The poll I would like to see is the one that illuminates the question: do Americans, across the political and regional spectrum, remember how government is supposed to work? Did they ever really know? As Griffiths writes, that 65% of voters who believe that nothing has happened in Washington this yeat is

not all bad news for Trump. The president constantly criticizes congressional Democrats for obstructing his agenda, and according to the poll, Americans agree with him. Sixty-one percent of those polled said leaders of the Democratic Party are mainly criticizing vs. 28 percent who said the party is presenting alternatives. Interestingly, in November 2009, questions about the Republican Party generated nearly identical sentiments in the poll when President Barack Obama was in office (emphasis mine.)

This also suggests that most Americans don’t really understand that they are implicated in the problem of partisanship, because they continue to send people to Congress who promise to stop the other side dead in their tracks and then act like it’s a surprise when that happens.

But I digress. Unsurprisingly, the Republican who is crawling up Trump’s back for 2017’s least effective politician is Mitch McConnell, the Senate Majority leader, who risks his party taking a big blue bath in 2018. This is another reason that passing this tax bill is so important that they practically had to buy it from a college paper mill to have it ready for a vote before the end of the year.

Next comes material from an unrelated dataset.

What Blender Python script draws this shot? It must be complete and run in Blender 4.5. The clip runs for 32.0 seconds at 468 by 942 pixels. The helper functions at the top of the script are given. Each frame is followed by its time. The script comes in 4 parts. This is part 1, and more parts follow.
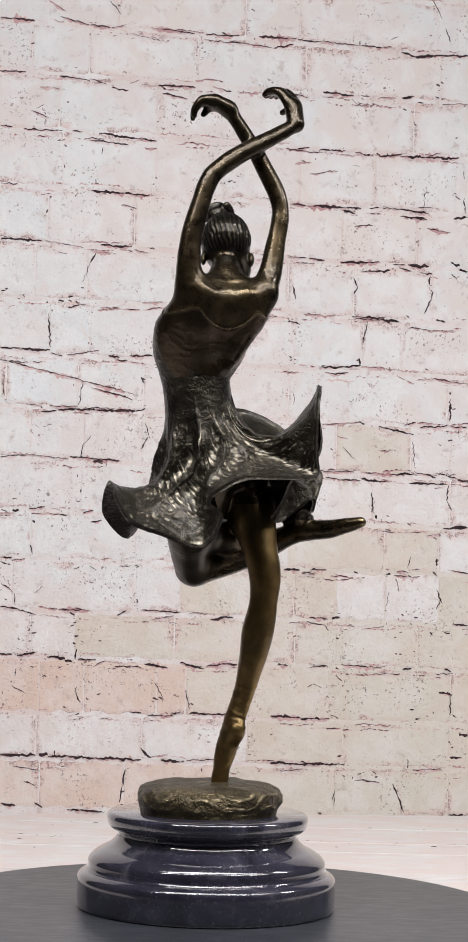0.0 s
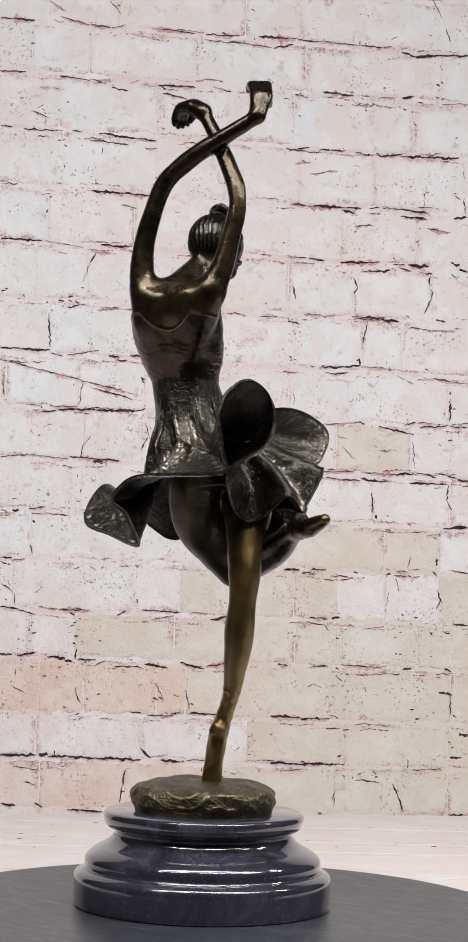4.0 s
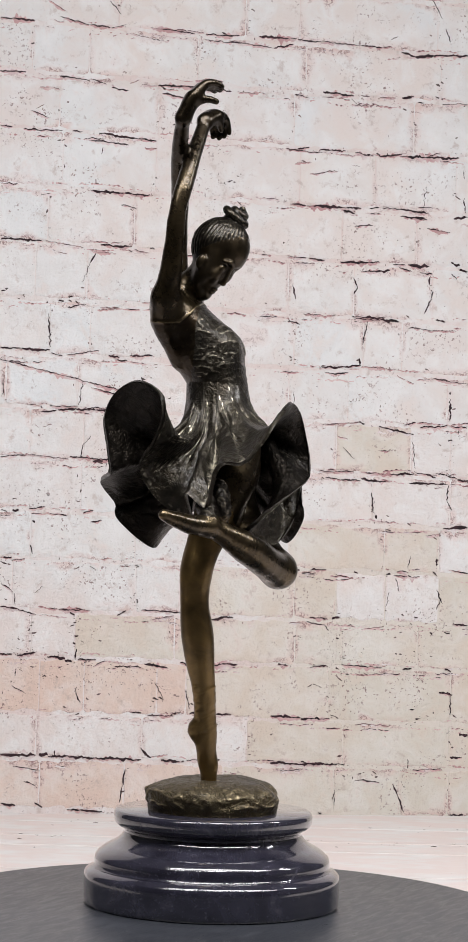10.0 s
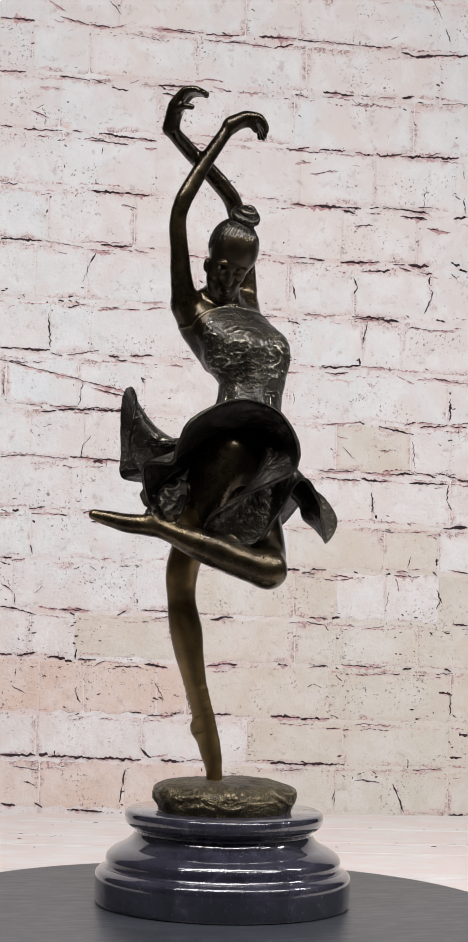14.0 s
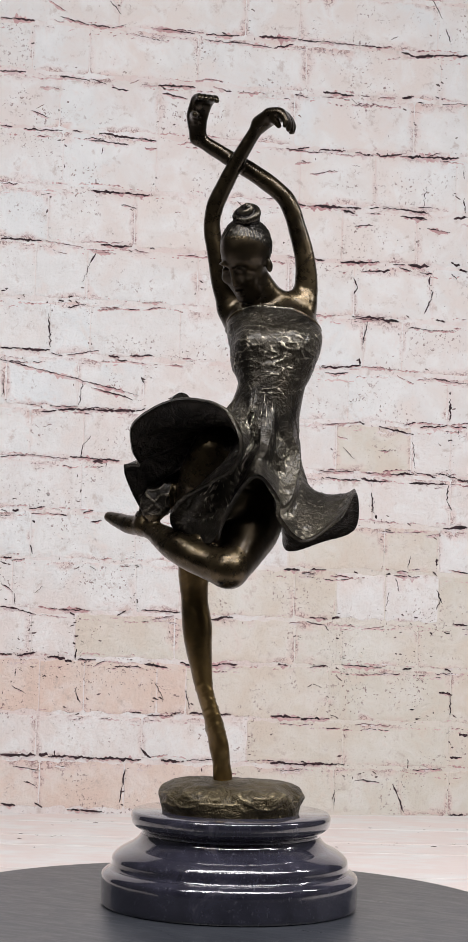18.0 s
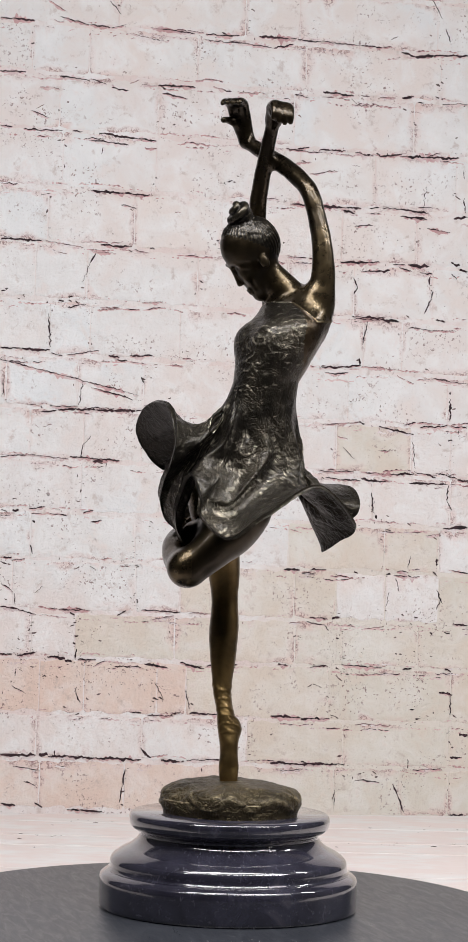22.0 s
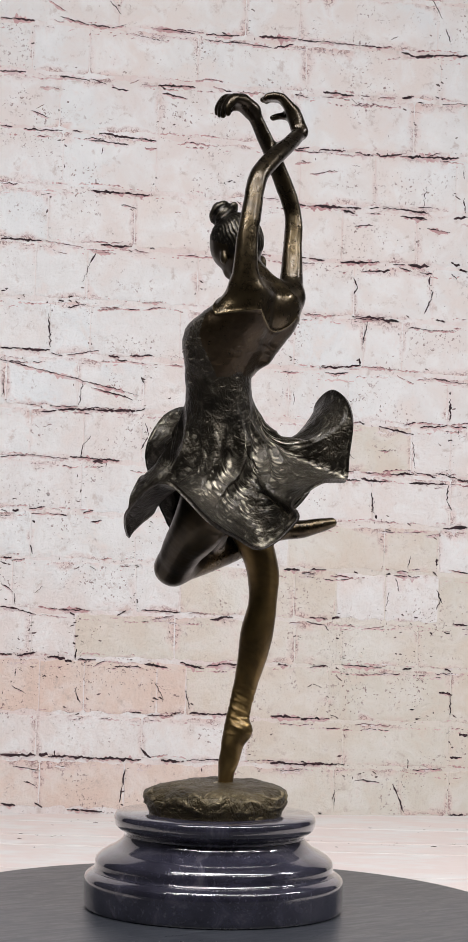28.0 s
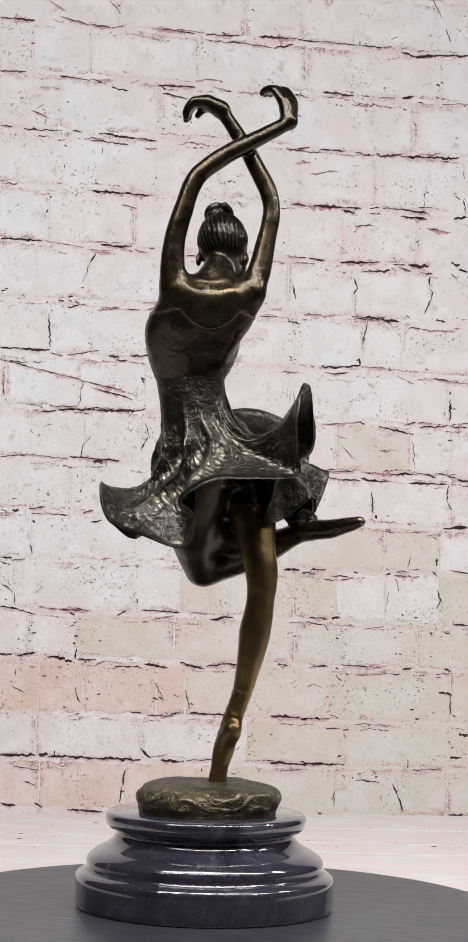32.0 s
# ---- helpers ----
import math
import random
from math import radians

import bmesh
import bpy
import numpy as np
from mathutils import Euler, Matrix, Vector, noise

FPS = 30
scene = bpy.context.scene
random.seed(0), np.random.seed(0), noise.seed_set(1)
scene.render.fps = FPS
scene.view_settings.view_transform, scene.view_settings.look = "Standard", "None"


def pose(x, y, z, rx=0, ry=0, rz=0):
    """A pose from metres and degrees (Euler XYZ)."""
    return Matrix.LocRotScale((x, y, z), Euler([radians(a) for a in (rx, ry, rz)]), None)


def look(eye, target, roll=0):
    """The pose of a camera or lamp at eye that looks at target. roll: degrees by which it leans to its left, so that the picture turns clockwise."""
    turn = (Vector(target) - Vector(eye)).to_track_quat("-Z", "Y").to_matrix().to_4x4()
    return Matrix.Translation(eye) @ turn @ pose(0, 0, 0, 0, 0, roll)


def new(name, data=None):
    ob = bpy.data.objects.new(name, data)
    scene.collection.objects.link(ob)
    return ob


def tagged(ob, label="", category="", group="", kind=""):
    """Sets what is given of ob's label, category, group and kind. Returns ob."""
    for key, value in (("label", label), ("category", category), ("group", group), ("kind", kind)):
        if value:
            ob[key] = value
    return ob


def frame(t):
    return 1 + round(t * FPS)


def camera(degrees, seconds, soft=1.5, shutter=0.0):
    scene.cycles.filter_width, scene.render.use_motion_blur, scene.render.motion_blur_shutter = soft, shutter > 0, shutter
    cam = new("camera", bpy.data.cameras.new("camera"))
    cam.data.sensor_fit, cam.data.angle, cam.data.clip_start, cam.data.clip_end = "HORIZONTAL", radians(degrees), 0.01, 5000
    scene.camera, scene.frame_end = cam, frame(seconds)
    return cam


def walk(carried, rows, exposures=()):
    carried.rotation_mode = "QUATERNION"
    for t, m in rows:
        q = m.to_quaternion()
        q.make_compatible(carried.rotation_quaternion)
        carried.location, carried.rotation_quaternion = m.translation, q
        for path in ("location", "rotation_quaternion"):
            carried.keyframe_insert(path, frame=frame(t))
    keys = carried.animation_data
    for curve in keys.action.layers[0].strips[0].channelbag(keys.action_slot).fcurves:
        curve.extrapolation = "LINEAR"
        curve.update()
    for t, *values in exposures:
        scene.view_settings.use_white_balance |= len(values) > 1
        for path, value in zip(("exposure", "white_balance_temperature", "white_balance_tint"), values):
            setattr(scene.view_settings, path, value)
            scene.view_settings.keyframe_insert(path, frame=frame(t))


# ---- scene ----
# One still camera on a support, a bronze dancer on a turning plate, a brick-print backdrop behind.
PERIOD = 30.99                      # seconds for one clockwise turn of the plate
FLOOR = -0.05                       # the board-print table top; the plate's top is z = 0

cam = camera(12.672, 32.0, soft=0.8)
EYE = Matrix.Translation((0.0, -1.4058, 0.2325)) @ pose(0, 0, 0, 0, 0, -0.201) @ pose(0, 0, 0, 92.259, 0, 0) @ pose(0, 0, 0, 0, 0, 1.480)
walk(cam, [(0.0, EYE), (32.0, EYE)], exposures=[(0.0, 0.0), (32.0, 0.0)])

# ---- light ----
world = bpy.data.worlds.new("studio_air")
scene.world = world
world.use_nodes = True
world.node_tree.nodes["Background"].inputs[0].default_value = (0.9, 0.95, 1.0, 1)
world.node_tree.nodes["Background"].inputs[1].default_value = 0.25


def strip_lamp(name, eye, target, long, wide, power, colour=(1.0, 0.973, 0.976)):
    lamp = bpy.data.lights.new(name, "AREA")
    lamp.shape, lamp.size, lamp.size_y, lamp.energy, lamp.color = "RECTANGLE", long, wide, power, colour
    ob = new(name, lamp)
    ob.matrix_world = look(eye, target)
    return ob


strip_lamp("front_tube_lamp", (0.21, -0.30, 1.02), (0.21, 0.0, 0.1), 1.5, 0.075, 10.0)
strip_lamp("short_tube_lamp", (-0.20, -0.40, 1.00), (-0.2, 0.0, 0.1), 0.62, 0.03, 1.3)
strip_lamp("rear_tube_lamp", (0.15, -0.80, 1.28), (0.15, 0.6, 0.5), 2.4, 0.045, 21.3)
strip_lamp("side_tube_lamp", (1.08, 0.07, 1.00), (1.08, -0.20, 0.1), 0.5, 0.06, 7.0)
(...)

Only 25% of voters in the ABC/Washington Post poll think McConnell is doing a good job, and 51% give him a resounding thumbs down. Many of these people, perhaps the majority, are Trump Republicans who have displaced the President’s obvious shortcomings on the Majority Leader. One conservative blogger told me last week that one faction of Alabamans who plan to vote for Roy Moore will do so, not because they are immune to disgust at his alleged sexual preferences, but because sending such a person to the Senate will satisfy their desire to punish and humiliate Mitch McConnell.

So that’s where we are now. It’s no secret that, while Chuck Schumer and Nancy Pelosi have been able to hold the Democrats together on every vote, the Republicans are, by contrast, even more fragile and divided than they appeared to be last summer. There are the 2-3 Senators who have helped to block health care “reform” by actually voting no. But there were even more of those guys who, it is said, voted yes because they had received reassurances that the bills will actually be defeated and they did not want to be tainted with the stink of political compromise.

This dynamic may also taint tax legislation, which explodes nearly every conservative mantra about deficit reduction and everyTrump promise to help working and middle income people and is moving inexorably towards a vote in the Senate by Friday. Will McConnell succeed in mustering the troops to pass the least popular revenue bill since 1913, when Congress created the modern income tax through a Constitutional amendment?

Well, there’s a lot of purple in there still, and it’s hard to say. As of 2:55 yesterday afternoon, there were two definite no’s (Steve Daines of Montana and Ron Johnson of Wisconsin, although Johnson was a little happier after the meeting with Trump); and nine Republicans willing to say they had “reservations.” The important number is that only 26 Republicans have absolutely committed to vote for a tax reform bill that their President and party must have to prove that they can govern. Does the tax code require reform at all? Perhaps, but that may require actually sitting down and writing a bill in the conventional way: doing studies, holding hearings, and taking the concerns of both parties, and all regions of the country, seriously. I’m not sure that there is enough deal making in the world to overcome what seems to be a high level of fear about actual content, and principles, of a bill that may represent the greatest transfer of wealth from the 99% to the 1% in American history.